Dopo un periodo variabile di incubazione l’epatite virale acuta provoca debolezza, nausea, vomito, febbre e stanchezza; è possibile che si sviluppi anche l’ittero (cioè la colorazione gialla di pelle e mucose), accompagnato da perdita di appetito e malessere nella zona del fegato e l’urina diventa più scura.
I virus che provocano l’epatite possono essere trasmessi:
per via digestiva dopo l’ingestione di acqua o alimenti contaminati (epatiti A, E ed F);
per via ematica attraverso una siringa contaminata o una trasfusione di sangue infetto (epatiti B, C, D e G).
Nella maggior parte dei casi, fatta eccezione per le epatiti B, C e D che possono evolvere in una forma cronica per periodi superiori ai 6 mesi, l’epatite acuta si risolve spontaneamente nel giro di poche settimane. Raramente può invece portare al rapido deterioramento del fegato fino a richiederne il trapianto d’urgenza.

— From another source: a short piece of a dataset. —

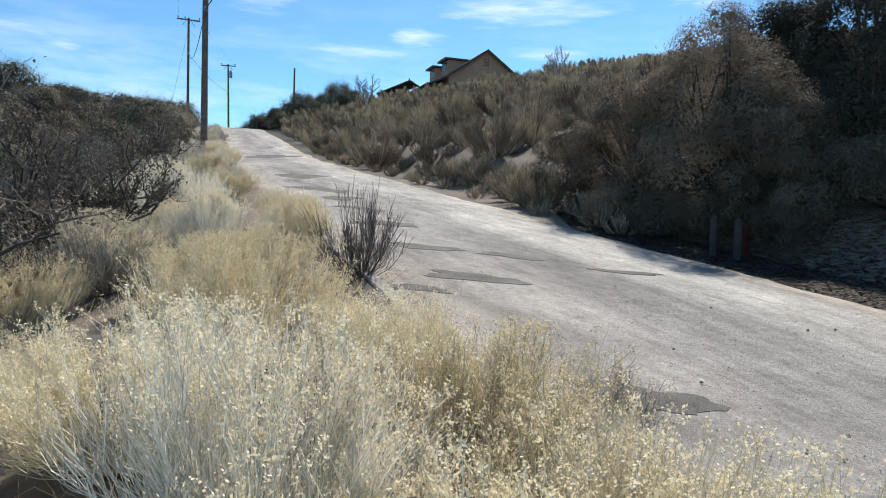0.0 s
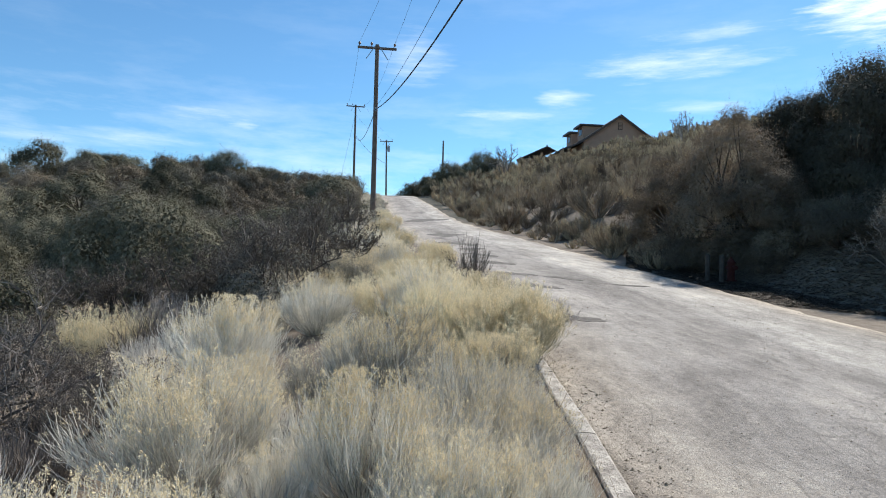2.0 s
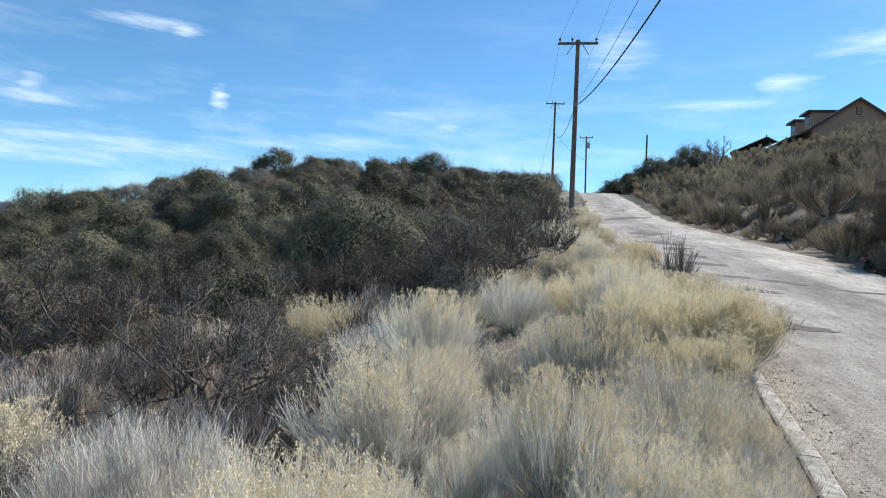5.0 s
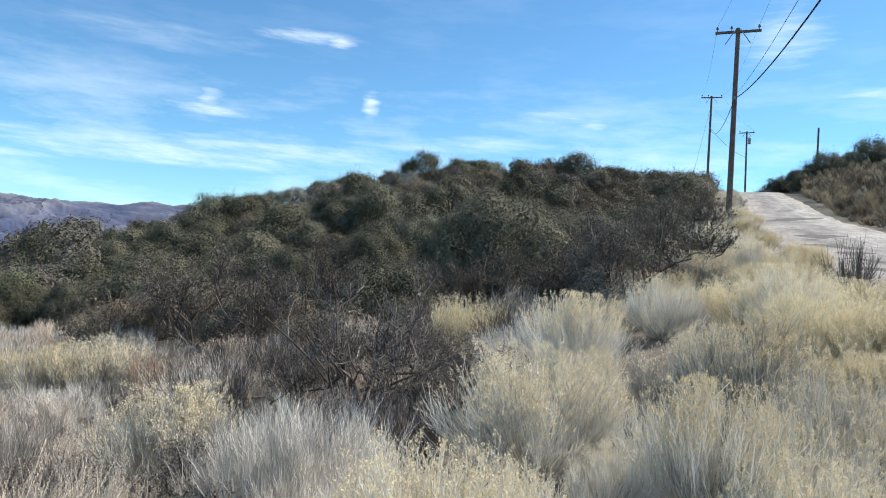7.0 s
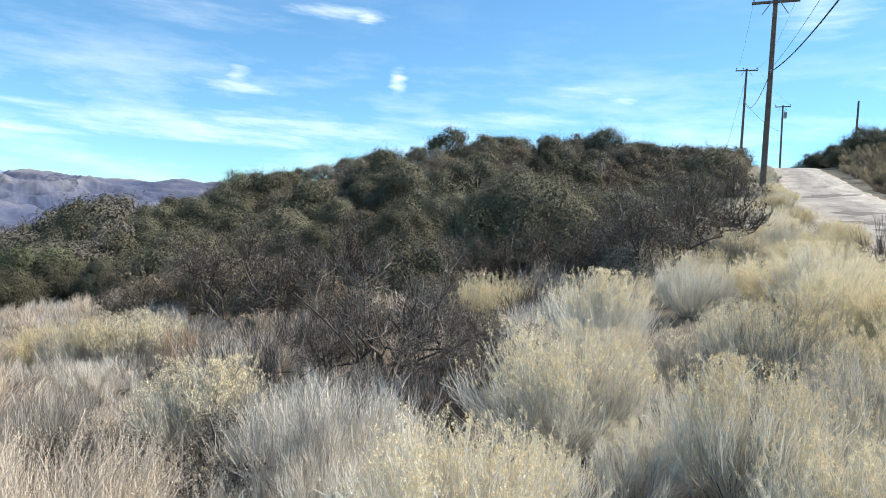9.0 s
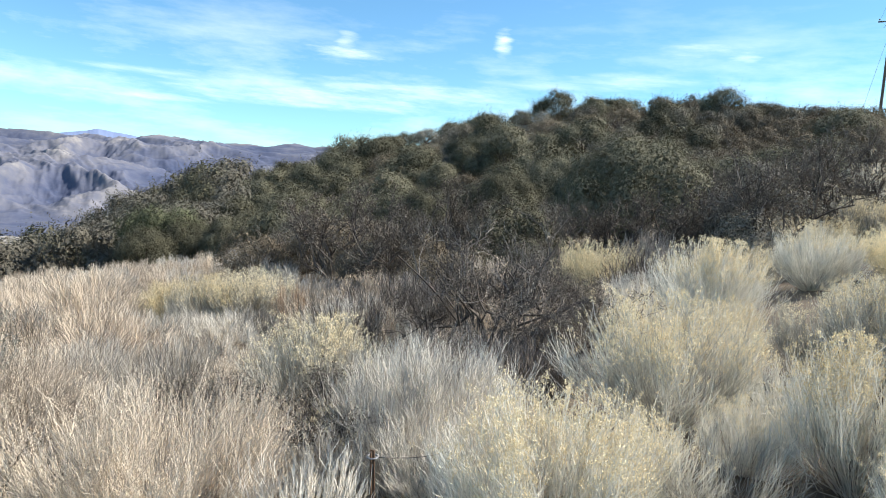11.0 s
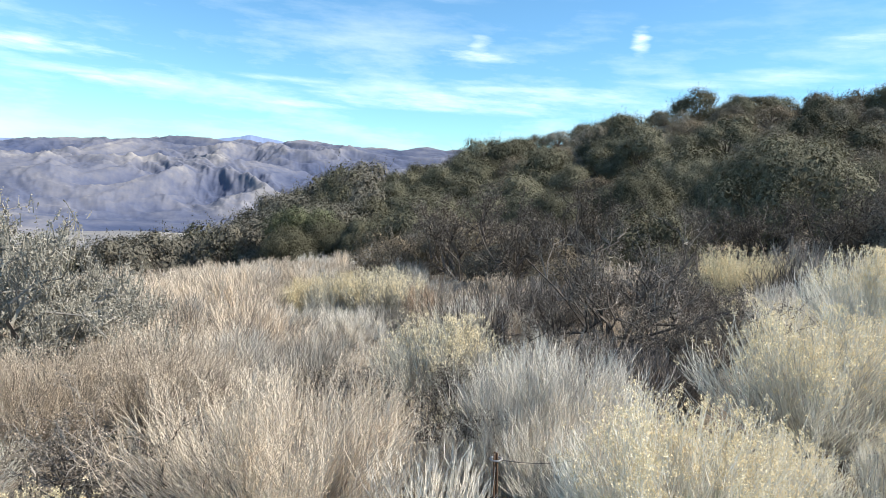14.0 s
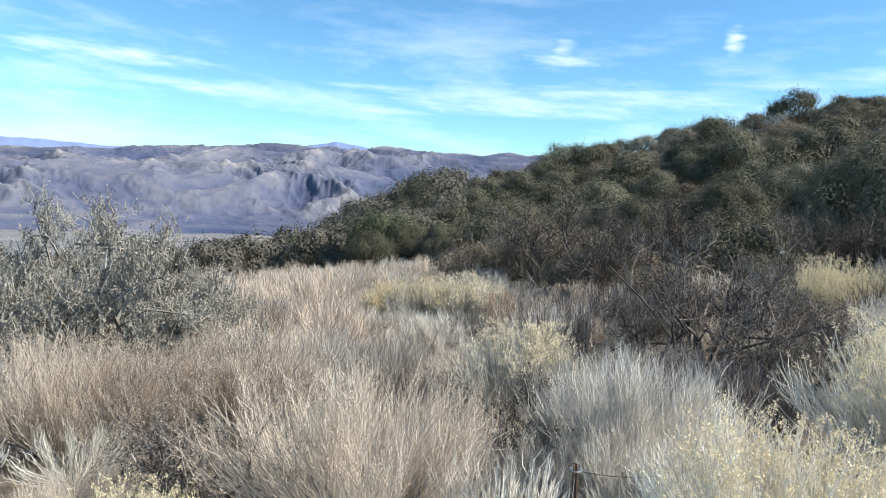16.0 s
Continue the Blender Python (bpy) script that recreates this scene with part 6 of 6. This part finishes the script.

Un tipo particolare di epatite è quella acuta da alcol dovuta appunto ad un consumo regolare di grandi quantità di bevande alcoliche che può portare alla distruzione delle cellule del fegato e, a lungo andare, degenerare in cirrosi.
L’epatite A è la più comune e meno grave, colpisce circa il 90% della popolazione dei Paesi in via di sviluppo a causa delle scarse condizioni igieniche.
QUANDO SI DEVE RICORRERE AL TRAPIANTO?
Quando un fegato è irrimediabilmente danneggiato non riesce più ad assolvere alle sue funzioni; siamo in presenza di insufficienza epatica, si programma perciò un trapianto per sostituire l’organo malato con uno sano. Il fegato del paziente viene rimosso completamente e sostituito con uno intero espiantato da un paziente cerebralmente morto, oppure da una porzione presa da un donatore volontario. Una volta terminato l’intervento sono necessari una ventina di giorni per verificare che il nuovo fegato funzioni adeguatamente; il rischio di rigetto viene tenuto sotto controllo da una cura immunosoppressiva che il soggetto deve seguire per tutta la vita.